Is there any ongoing work on lezer-parser for SQL?

Hello,

We were wondering if there is any ongoing work on lezer-parser for SQL? If not, how can we start building one in terms of adding rules to the grammar?

Also curious to know – where did you get the other grammar rules from?

Thank you!

I am personally not interested in maintaining a detailed grammar of SQL dialects—there’s just too much syntax, and each dialect tends to be completely different from the others. So the @codemirror/sql package, which is about on par with the old SQL support in 5.x, is going to be pretty as good as it gets from my side. It doesn’t really define the SQL grammar, just the tokens and some crude structure used for indentation.

That being said, writing more external packages for specific dialects and maintaining them separately would be a great idea.

@marijn We’re interested in building a lang-snowsql npm package that works with Code Mirror 6.

  1. We’re new to lezer-parser and want to understand how to build a grammar from scratch. We have read through writing a grammar section of the docs. Is it possible to provide any notes on how you went about building the python or javascript grammar?
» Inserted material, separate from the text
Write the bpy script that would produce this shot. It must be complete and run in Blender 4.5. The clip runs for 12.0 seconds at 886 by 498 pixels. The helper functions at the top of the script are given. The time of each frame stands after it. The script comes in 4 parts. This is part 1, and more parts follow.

And how we could go about building the grammar for a base dialect of SQL?
  2. Also, we were curious as to what is your source of the production rules for python/javascript? Are you porting the rules from a different grammar syntax like lex or yacc or something else or just building it on your own

Some parsers (like C++) are based on the corresponding tree-sitter grammars (see also this tool). Others, like Python and CSS, are based on the grammars provided by the language docs. And with JavaScript and HTML I was just working from my own understanding of the languages.

We were able to create a grammar for Snowflake SQL. It is very similar to PostgreSQL. Does the grammar look okay to you? We appreciate any advise you may have for us. We used LR parser grammars to learn and follow in writing this grammar:

https://github.com/Snowflake-Labs/lezer-snowsql/blob/master/src/snowsql.grammar

I think that repository is not public (or was deleted in the meantime).

I’m so sorry! My bad. I’m working with our admins to fix permissions and share it with you.

Hey @marijn, sorry for the delay. The link below should work. We’ll really appreciate any feedback/advise you’d have on this : )

What is the role of all these specialized keywords at the bottom when most aren’t used in the grammar? Or are they going to be used at some point in the future?

Also, for small punctuation-style tokens, it’s often convenient to just use literals (";") rather than named tokens. You can still make them appear in the tree by mentioning the literals in your @tokens block.

Yes, they are to going to be used for other definitions in the future.

Ah, okay. Will keep this in mind. Thanks for the feedback!